--- BEGIN ---

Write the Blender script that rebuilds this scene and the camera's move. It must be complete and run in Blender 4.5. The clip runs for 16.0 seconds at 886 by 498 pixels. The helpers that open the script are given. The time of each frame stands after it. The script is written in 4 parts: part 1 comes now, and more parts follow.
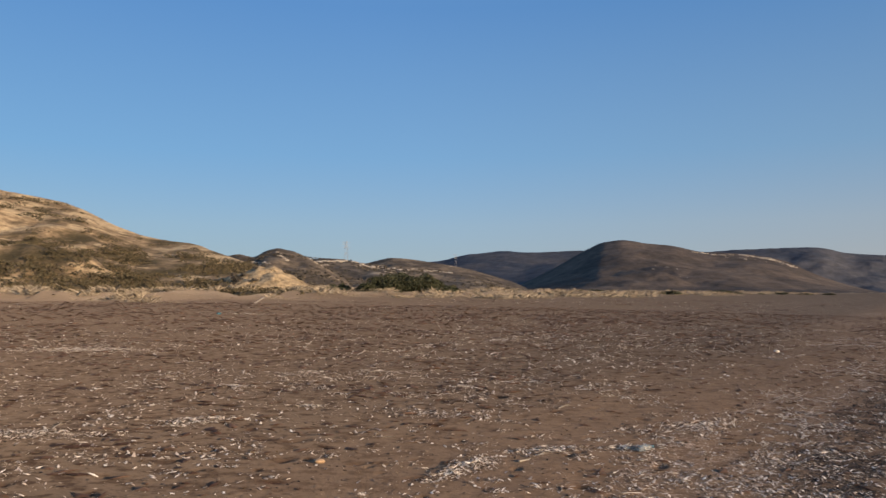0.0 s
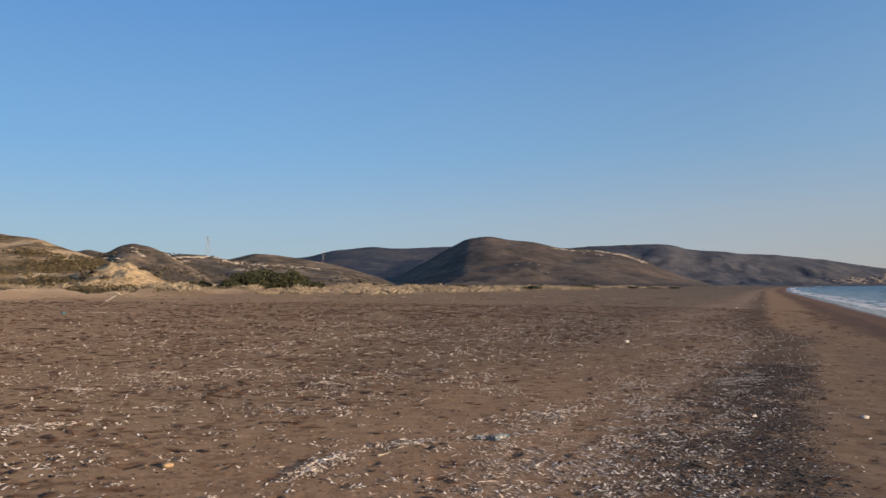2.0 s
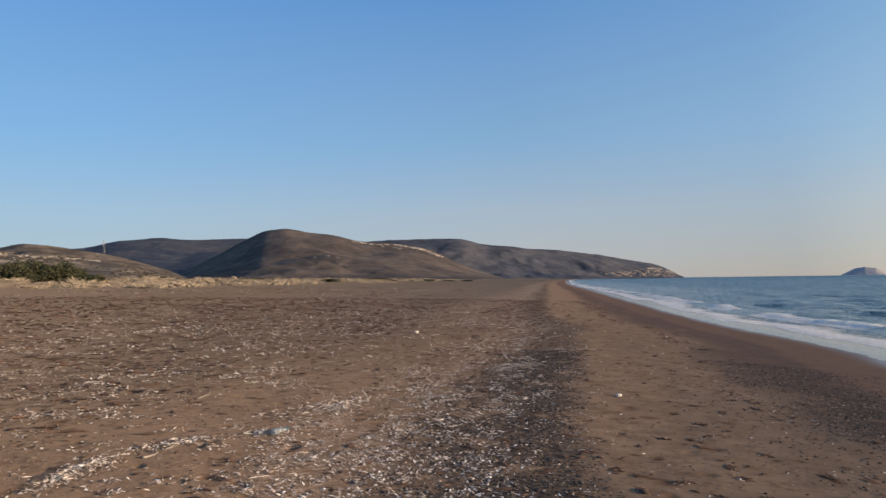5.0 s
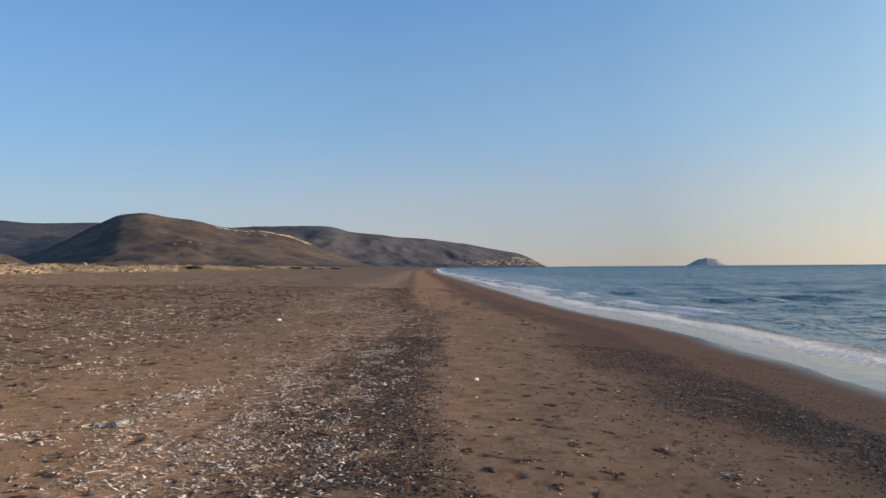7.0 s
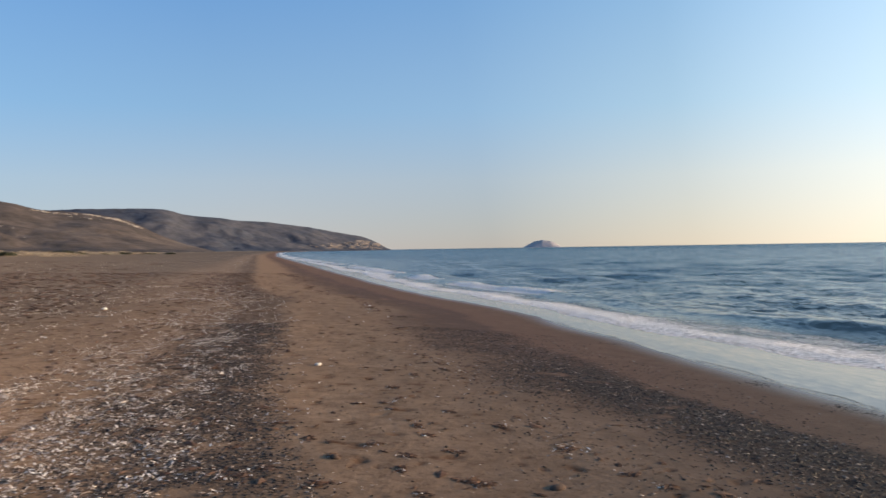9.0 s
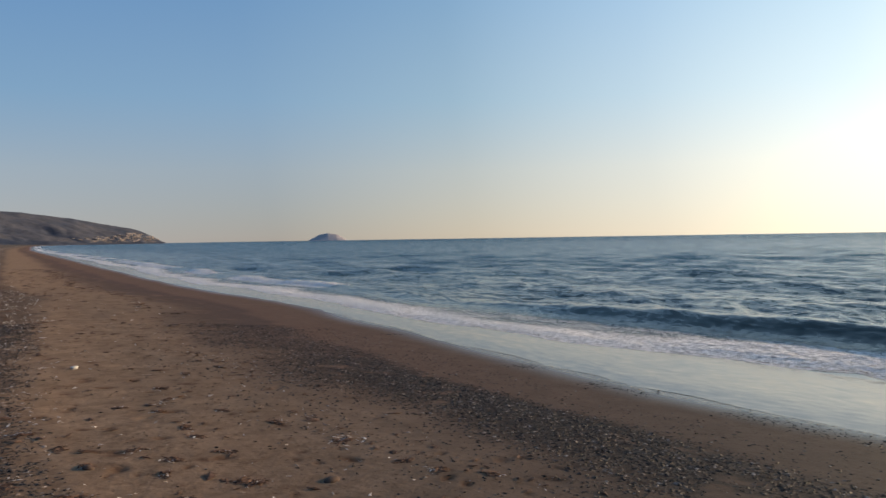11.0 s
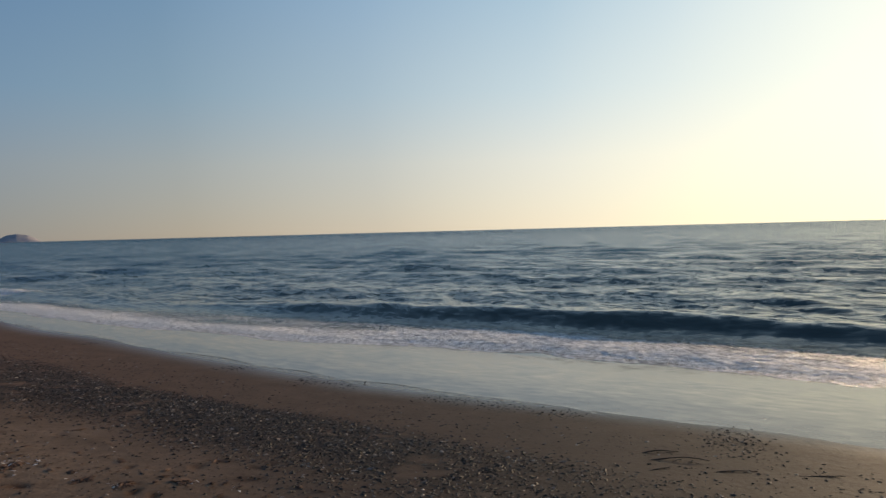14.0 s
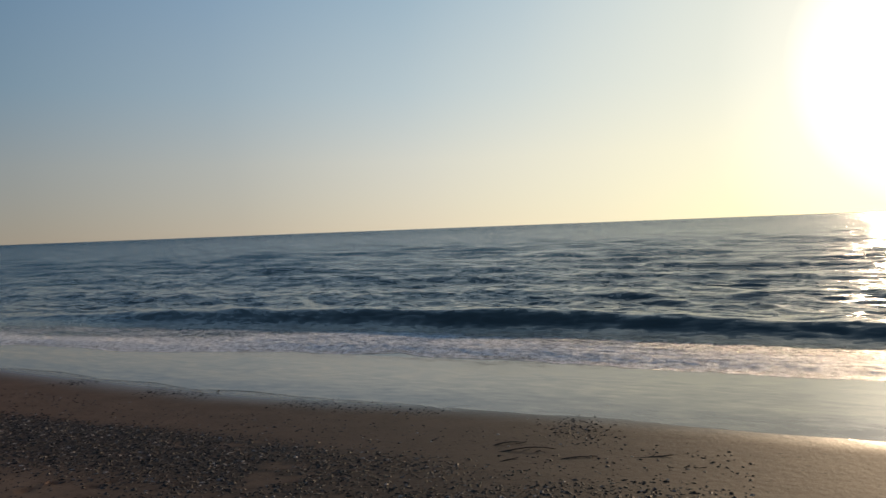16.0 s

--- END ---

WHAT YOU ARE ASKED TO DO:
Print the listing above in full, exactly as written. Omit any pictures.

EXPECTED ANSWER:
Write the Blender script that rebuilds this scene and the camera's move. It must be complete and run in Blender 4.5. The clip runs for 16.0 seconds at 886 by 498 pixels. The helpers that open the script are given. The time of each frame stands after it. The script is written in 4 parts: part 1 comes now, and more parts follow.
0.0 s
2.0 s
5.0 s
7.0 s
9.0 s
11.0 s
14.0 s
16.0 s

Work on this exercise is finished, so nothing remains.